• _Exercise aim_
Once the pictures are set aside, transcribe the remaining data exactly.

• _Raw data_
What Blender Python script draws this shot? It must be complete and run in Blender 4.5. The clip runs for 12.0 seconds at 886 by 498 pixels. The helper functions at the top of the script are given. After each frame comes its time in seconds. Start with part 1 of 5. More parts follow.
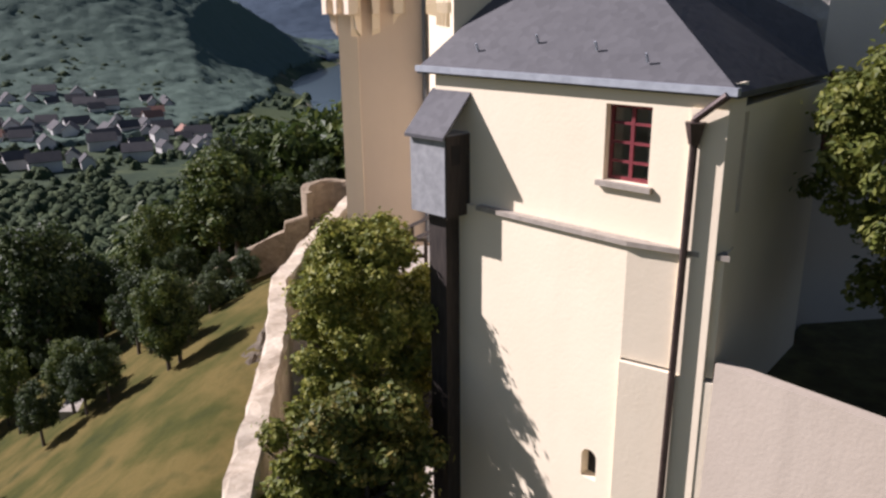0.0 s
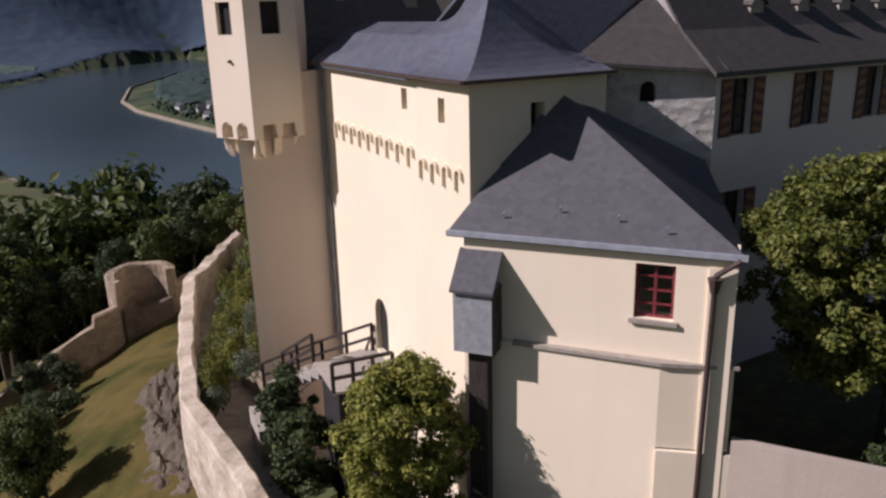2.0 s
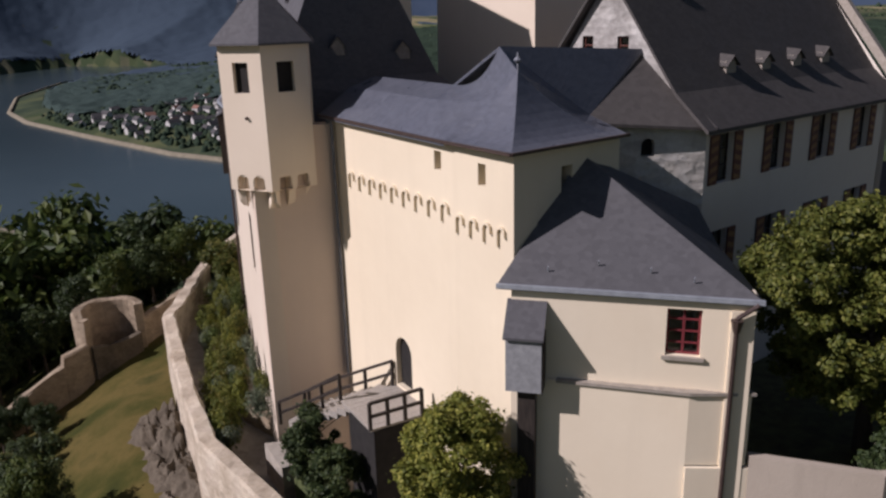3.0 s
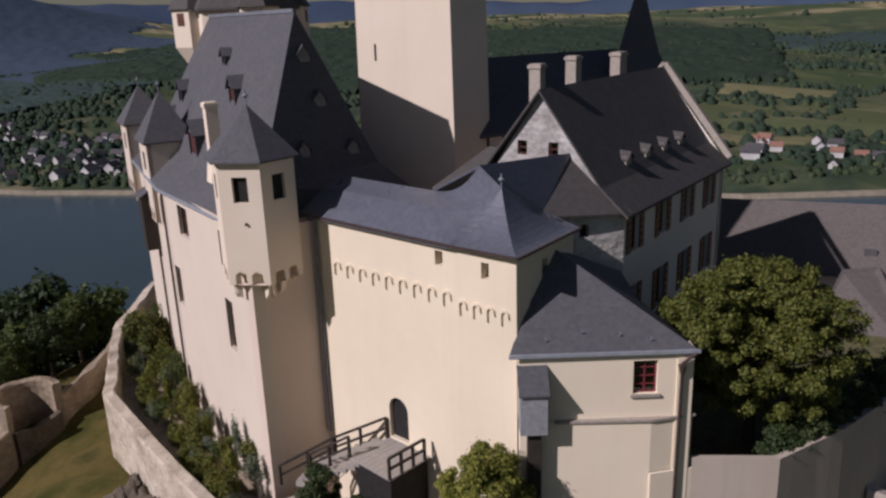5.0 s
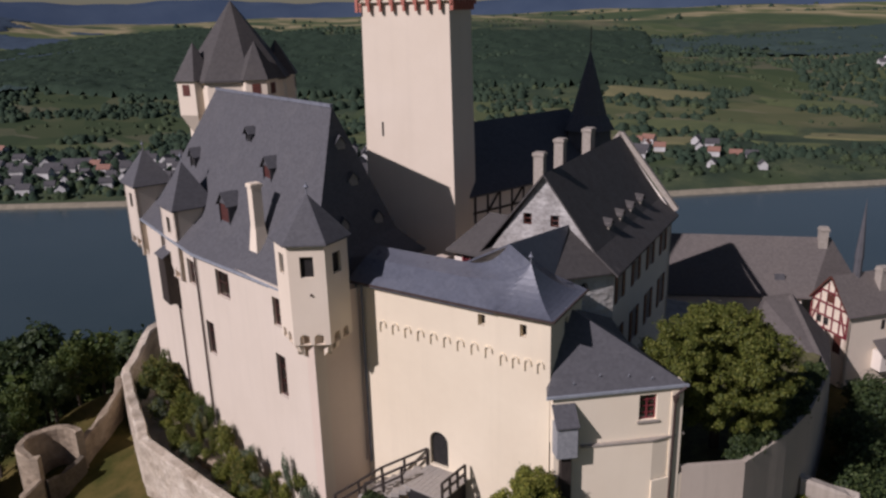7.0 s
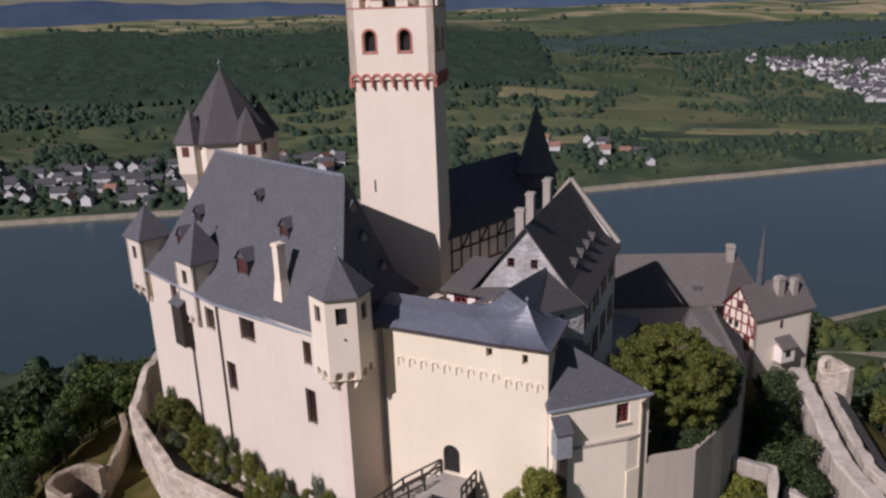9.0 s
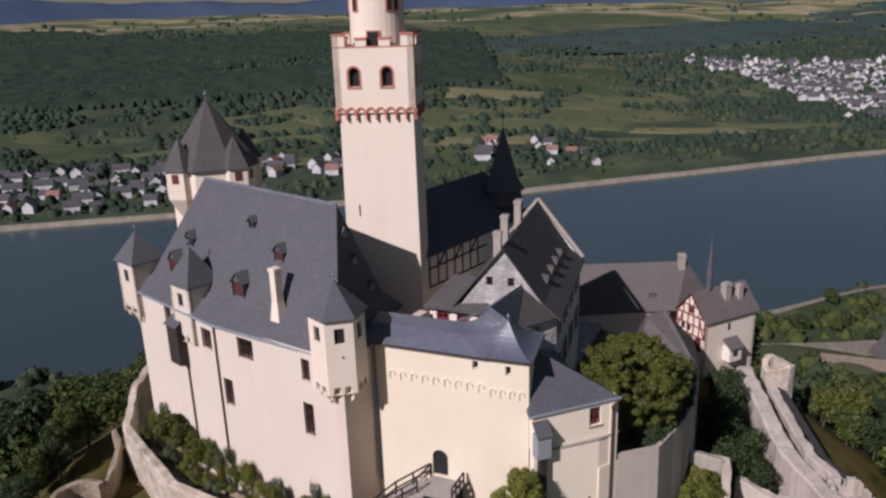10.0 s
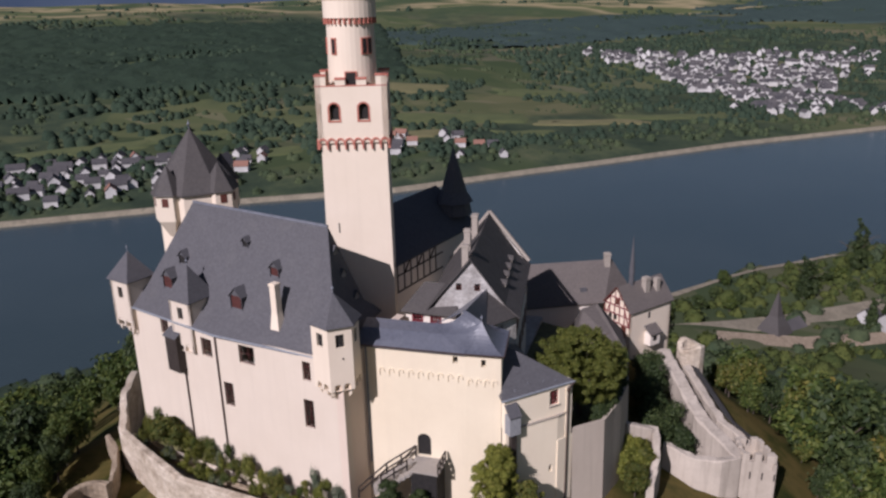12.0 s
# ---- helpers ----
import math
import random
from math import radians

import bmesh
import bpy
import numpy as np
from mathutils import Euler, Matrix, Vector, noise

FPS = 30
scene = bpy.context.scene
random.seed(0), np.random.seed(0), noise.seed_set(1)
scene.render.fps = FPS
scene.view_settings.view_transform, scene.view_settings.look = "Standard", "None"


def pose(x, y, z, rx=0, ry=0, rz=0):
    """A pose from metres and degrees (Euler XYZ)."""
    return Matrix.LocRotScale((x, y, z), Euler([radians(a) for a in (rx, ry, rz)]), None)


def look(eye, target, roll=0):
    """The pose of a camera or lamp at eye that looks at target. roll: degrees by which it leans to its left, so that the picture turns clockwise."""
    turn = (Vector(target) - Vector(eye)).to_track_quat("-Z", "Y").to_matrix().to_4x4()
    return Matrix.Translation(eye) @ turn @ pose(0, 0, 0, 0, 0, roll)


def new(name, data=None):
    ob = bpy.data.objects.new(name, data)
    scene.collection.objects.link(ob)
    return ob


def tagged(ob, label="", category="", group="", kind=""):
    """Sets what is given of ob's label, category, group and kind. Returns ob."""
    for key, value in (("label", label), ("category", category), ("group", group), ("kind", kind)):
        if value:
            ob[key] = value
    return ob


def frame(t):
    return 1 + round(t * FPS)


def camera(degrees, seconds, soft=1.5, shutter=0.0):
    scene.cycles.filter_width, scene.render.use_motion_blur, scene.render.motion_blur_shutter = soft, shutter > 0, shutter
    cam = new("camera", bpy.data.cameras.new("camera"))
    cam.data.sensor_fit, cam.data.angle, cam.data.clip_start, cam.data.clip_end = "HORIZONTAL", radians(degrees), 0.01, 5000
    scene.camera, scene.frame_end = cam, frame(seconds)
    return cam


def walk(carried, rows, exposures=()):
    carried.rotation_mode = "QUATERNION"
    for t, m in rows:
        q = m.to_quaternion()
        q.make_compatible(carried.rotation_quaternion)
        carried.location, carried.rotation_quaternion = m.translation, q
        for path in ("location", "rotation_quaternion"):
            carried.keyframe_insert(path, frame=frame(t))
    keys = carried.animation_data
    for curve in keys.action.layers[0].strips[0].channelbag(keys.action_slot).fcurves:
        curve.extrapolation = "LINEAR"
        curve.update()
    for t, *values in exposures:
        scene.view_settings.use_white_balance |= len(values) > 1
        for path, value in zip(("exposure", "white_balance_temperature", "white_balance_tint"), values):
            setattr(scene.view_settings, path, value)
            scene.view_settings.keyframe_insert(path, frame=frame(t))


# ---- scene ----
cam = camera(59.7, 12.0, soft=2.5)
METRES, EYE, TILT, LEAN, TURN = 60.0, 9.0, 0.0, 0.0, 0.0
ROWS = [
    (0.0, 0.0, 0.0, 0.0, -0.2, -17.5, 0.64),
    (0.5, -0.0303, -0.0016, 0.0144, -5.89, -17.3, 0.85),
    (1.0, -0.0632, -0.0032, 0.031, -11.9, -17.1, 1.07),
    (1.5, -0.0943, -0.0041, 0.0475, -17.52, -17.02, 1.21),
    (2.0, -0.1283, -0.0046, 0.0656, -23.12, -16.97, 1.41),
    (2.5, -0.1603, -0.0036, 0.0821, -26.86, -16.95, 1.47),
    (3.0, -0.1961, -0.0023, 0.0997, -30.17, -16.89, 1.52),
    (5.0, -0.3369, 0.0025, 0.1778, -45.57, -16.8, 1.89),
    (5.5, -0.3705, 0.004, 0.2001, -48.55, -16.86, 1.83),
    (6.0, -0.4075, 0.0077, 0.2238, -50.79, -16.89, 1.72),
    (6.5, -0.4421, 0.0128, 0.2441, -52.3, -17.0, 1.56),
    (7.0, -0.4811, 0.0194, 0.2659, -53.6, -17.08, 1.5),
    (9.0, -0.6351, 0.0394, 0.3562, -61.54, -17.37, 1.82),
    (9.5, -0.6715, 0.0422, 0.3797, -63.79, -17.46, 1.86),
    (10.0, -0.7105, 0.0457, 0.4053, -65.51, -17.56, 1.72),
    (10.5, -0.7477, 0.051, 0.4281, -67.22, -17.64, 1.52),
    (11.0, -0.7889, 0.0586, 0.45, -69.72, -17.75, 1.33),
    (11.5, -0.8272, 0.0679, 0.4668, -71.62, -17.95, 1.19),
    (12.0, -0.8679, 0.0784, 0.4819, -72.65, -18.43, 1.2),
]
walk(cam, [(t, pose(0, 0, EYE, TILT, LEAN, TURN) @ pose(METRES * x, METRES * y, METRES * z, 90 + pitch, roll, yaw)) for t, x, y, z, yaw, pitch, roll in ROWS],
     [(0.0, 0.88, 6060, 23), (1.0, 0.58, 6060, 27), (2.0, 0.25, 6060, 27), (3.0, 0.0, 6060, 24), (5.0, -0.22, 5990, 25), (7.0, -0.2, 5990, 25), (9.5, -0.03, 5880, 25), (12.0, 0.05, 5880, 25)])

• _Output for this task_
What Blender Python script draws this shot? It must be complete and run in Blender 4.5. The clip runs for 12.0 seconds at 886 by 498 pixels. The helper functions at the top of the script are given. After each frame comes its time in seconds. Start with part 1 of 5. More parts follow.
0.0 s
2.0 s
3.0 s
5.0 s
7.0 s
9.0 s
10.0 s
12.0 s
# ---- helpers ----
import math
import random
from math import radians

import bmesh
import bpy
import numpy as np
from mathutils import Euler, Matrix, Vector, noise

FPS = 30
scene = bpy.context.scene
random.seed(0), np.random.seed(0), noise.seed_set(1)
scene.render.fps = FPS
scene.view_settings.view_transform, scene.view_settings.look = "Standard", "None"


def pose(x, y, z, rx=0, ry=0, rz=0):
    """A pose from metres and degrees (Euler XYZ)."""
    return Matrix.LocRotScale((x, y, z), Euler([radians(a) for a in (rx, ry, rz)]), None)


def look(eye, target, roll=0):
    """The pose of a camera or lamp at eye that looks at target. roll: degrees by which it leans to its left, so that the picture turns clockwise."""
    turn = (Vector(target) - Vector(eye)).to_track_quat("-Z", "Y").to_matrix().to_4x4()
    return Matrix.Translation(eye) @ turn @ pose(0, 0, 0, 0, 0, roll)


def new(name, data=None):
    ob = bpy.data.objects.new(name, data)
    scene.collection.objects.link(ob)
    return ob


def tagged(ob, label="", category="", group="", kind=""):
    """Sets what is given of ob's label, category, group and kind. Returns ob."""
    for key, value in (("label", label), ("category", category), ("group", group), ("kind", kind)):
        if value:
            ob[key] = value
    return ob


def frame(t):
    return 1 + round(t * FPS)


def camera(degrees, seconds, soft=1.5, shutter=0.0):
    scene.cycles.filter_width, scene.render.use_motion_blur, scene.render.motion_blur_shutter = soft, shutter > 0, shutter
    cam = new("camera", bpy.data.cameras.new("camera"))
    cam.data.sensor_fit, cam.data.angle, cam.data.clip_start, cam.data.clip_end = "HORIZONTAL", radians(degrees), 0.01, 5000
    scene.camera, scene.frame_end = cam, frame(seconds)
    return cam


def walk(carried, rows, exposures=()):
    carried.rotation_mode = "QUATERNION"
    for t, m in rows:
        q = m.to_quaternion()
        q.make_compatible(carried.rotation_quaternion)
        carried.location, carried.rotation_quaternion = m.translation, q
        for path in ("location", "rotation_quaternion"):
            carried.keyframe_insert(path, frame=frame(t))
    keys = carried.animation_data
    for curve in keys.action.layers[0].strips[0].channelbag(keys.action_slot).fcurves:
        curve.extrapolation = "LINEAR"
        curve.update()
    for t, *values in exposures:
        scene.view_settings.use_white_balance |= len(values) > 1
        for path, value in zip(("exposure", "white_balance_temperature", "white_balance_tint"), values):
            setattr(scene.view_settings, path, value)
            scene.view_settings.keyframe_insert(path, frame=frame(t))


# ---- scene ----
cam = camera(59.7, 12.0, soft=2.5)
METRES, EYE, TILT, LEAN, TURN = 60.0, 9.0, 0.0, 0.0, 0.0
ROWS = [
    (0.0, 0.0, 0.0, 0.0, -0.2, -17.5, 0.64),
    (0.5, -0.0303, -0.0016, 0.0144, -5.89, -17.3, 0.85),
    (1.0, -0.0632, -0.0032, 0.031, -11.9, -17.1, 1.07),
    (1.5, -0.0943, -0.0041, 0.0475, -17.52, -17.02, 1.21),
    (2.0, -0.1283, -0.0046, 0.0656, -23.12, -16.97, 1.41),
    (2.5, -0.1603, -0.0036, 0.0821, -26.86, -16.95, 1.47),
    (3.0, -0.1961, -0.0023, 0.0997, -30.17, -16.89, 1.52),
    (5.0, -0.3369, 0.0025, 0.1778, -45.57, -16.8, 1.89),
    (5.5, -0.3705, 0.004, 0.2001, -48.55, -16.86, 1.83),
    (6.0, -0.4075, 0.0077, 0.2238, -50.79, -16.89, 1.72),
    (6.5, -0.4421, 0.0128, 0.2441, -52.3, -17.0, 1.56),
    (7.0, -0.4811, 0.0194, 0.2659, -53.6, -17.08, 1.5),
    (9.0, -0.6351, 0.0394, 0.3562, -61.54, -17.37, 1.82),
    (9.5, -0.6715, 0.0422, 0.3797, -63.79, -17.46, 1.86),
    (10.0, -0.7105, 0.0457, 0.4053, -65.51, -17.56, 1.72),
    (10.5, -0.7477, 0.051, 0.4281, -67.22, -17.64, 1.52),
    (11.0, -0.7889, 0.0586, 0.45, -69.72, -17.75, 1.33),
    (11.5, -0.8272, 0.0679, 0.4668, -71.62, -17.95, 1.19),
    (12.0, -0.8679, 0.0784, 0.4819, -72.65, -18.43, 1.2),
]
walk(cam, [(t, pose(0, 0, EYE, TILT, LEAN, TURN) @ pose(METRES * x, METRES * y, METRES * z, 90 + pitch, roll, yaw)) for t, x, y, z, yaw, pitch, roll in ROWS],
     [(0.0, 0.88, 6060, 23), (1.0, 0.58, 6060, 27), (2.0, 0.25, 6060, 27), (3.0, 0.0, 6060, 24), (5.0, -0.22, 5990, 25), (7.0, -0.2, 5990, 25), (9.5, -0.03, 5880, 25), (12.0, 0.05, 5880, 25)])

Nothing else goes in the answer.